CHALLENGE.
Repeat the material verbatim. Images are excluded from the copy.

DATA EXTRACT.
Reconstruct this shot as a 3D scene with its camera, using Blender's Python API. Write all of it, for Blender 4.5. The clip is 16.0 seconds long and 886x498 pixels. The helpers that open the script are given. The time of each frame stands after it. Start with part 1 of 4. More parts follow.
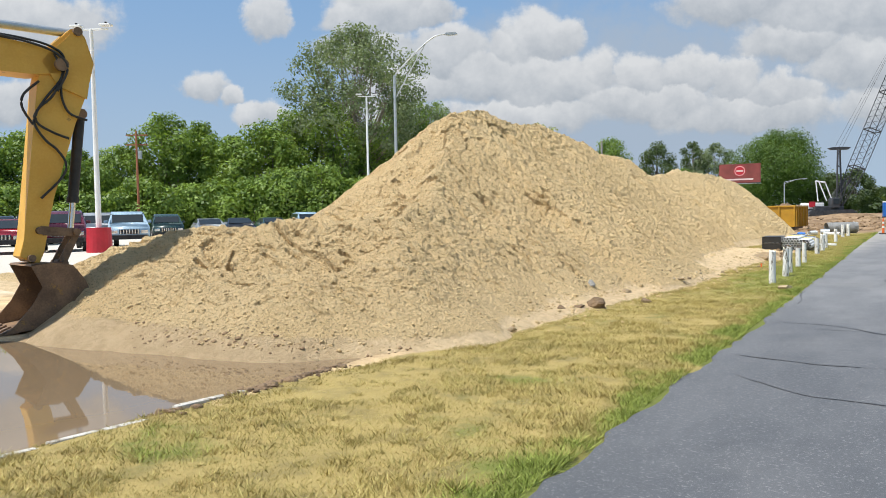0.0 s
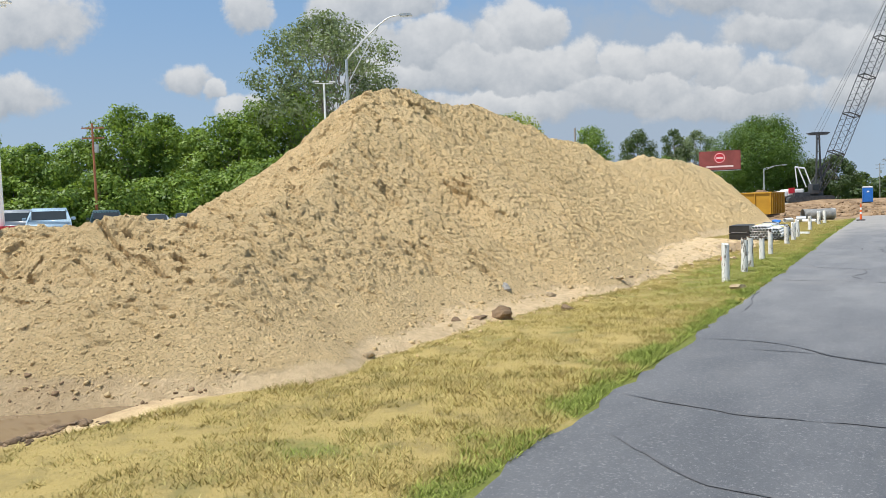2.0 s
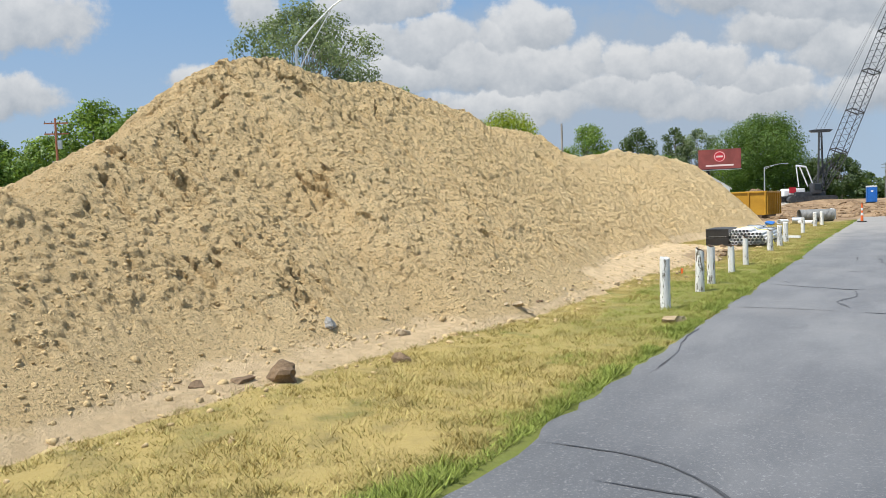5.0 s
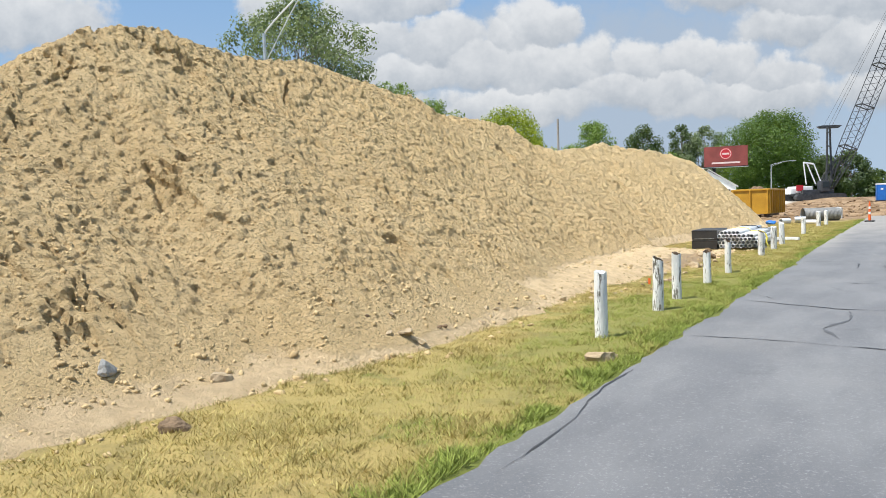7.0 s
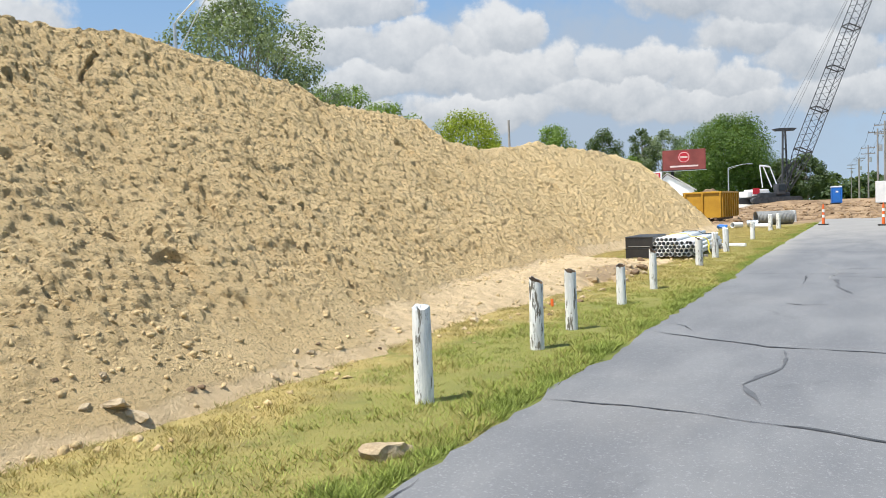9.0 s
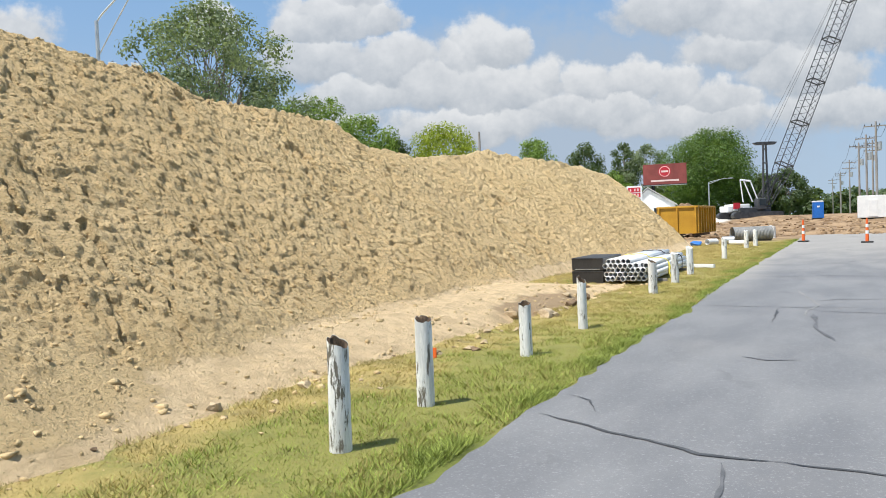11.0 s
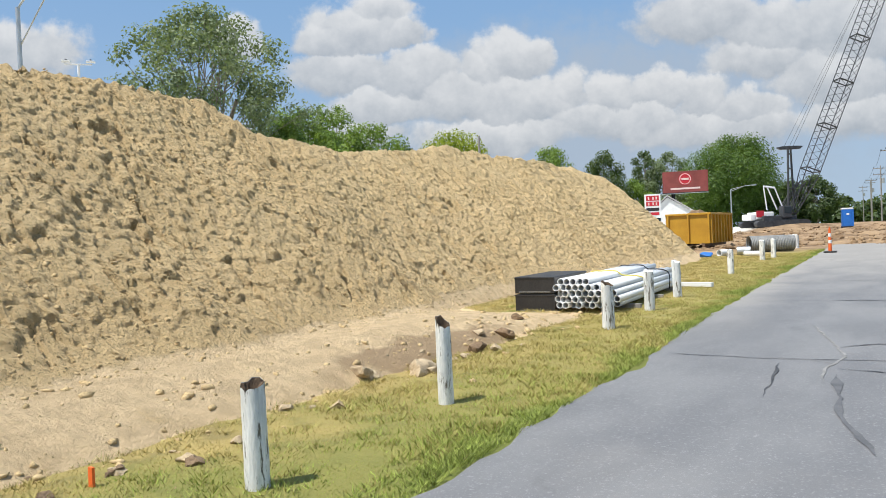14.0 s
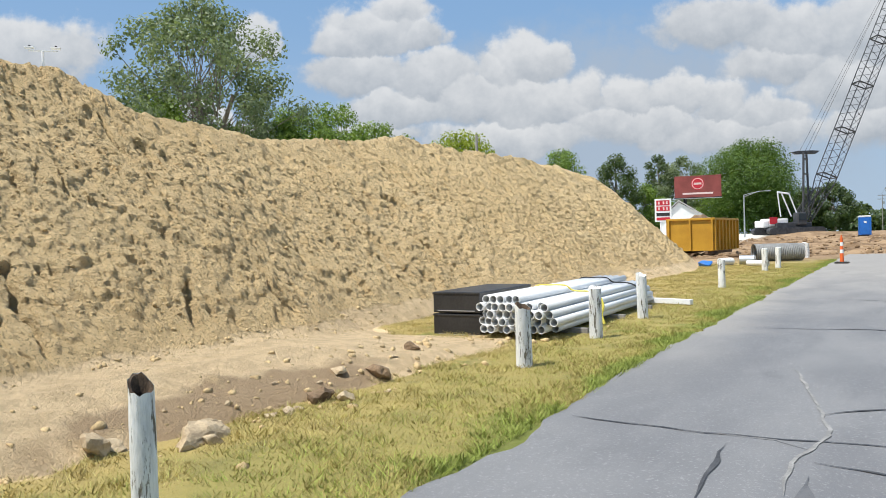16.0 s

EXERCISE OUTPUT.
Reconstruct this shot as a 3D scene with its camera, using Blender's Python API. Write all of it, for Blender 4.5. The clip is 16.0 seconds long and 886x498 pixels. The helpers that open the script are given. The time of each frame stands after it. Start with part 1 of 4. More parts follow.
0.0 s
2.0 s
5.0 s
7.0 s
9.0 s
11.0 s
14.0 s
16.0 s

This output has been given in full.